Our existence under this inequitable production-distribution-consumption pattern is a history of injustice, exclusion, pathological and criminal as well as brutal exploitation and appropriation of our resources. Indeed, our plight reads like a parchment on the scroll of mindless iniquities orchestrated by those who are deluded to think that others exist in Nigeria to serve their narrow interests.
If you cast your minds back to the sad chapters of our history, you will see in our broken history of tears the pains of a people long subjected to iniquity on account of our distorted federal structure. The wealth of this country has been confiscated and we have been reduced to economic serfs and second class citizens in our own political space.
I want to say that our call for a restructured Nigeria is anchored on the many atrocities we have suffered in Nigeria; and let nobody be deluded into thinking that the passage of time has dimmed our sense of history. Today the former south-eastern region lies prostrate and desolate. The brutal assault of soldiers under this Republic has left Odi town smouldering in total ruins; painted the firmament of existence with blood and survivors scampering for safety. Rampaging soldiers, acting under the instructions of the state debased the dignity of many women in Choba town in Rivers State in one moment of madness.
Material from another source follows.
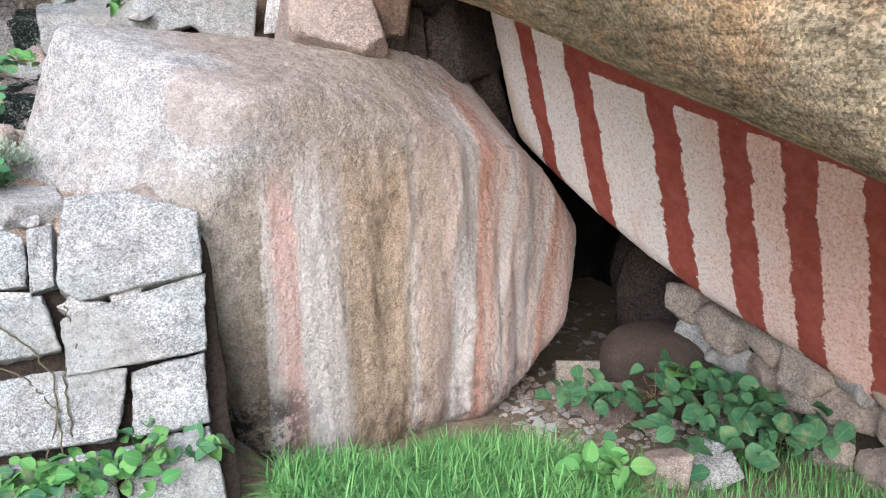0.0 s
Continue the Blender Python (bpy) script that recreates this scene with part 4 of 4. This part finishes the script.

Renowned writer and environmentalist, Ken-Saro Wiwa was killed by the State in a judicial murder to stifle the resolve of the Ogoni people to self-determination. Nimbo town in Enugu State was over-run by herdsmen and hundreds massacred in cold blood. Our environment has become despoiled and degraded while our people groan in pain, agony, deprivation and grinding poverty. Successive Nigerian governments have left our people without a voice and a future in the proceedings of government. This brief historical excursion is necessary to enable us understand the need for a negotiated existence among the various interests in Nigeria.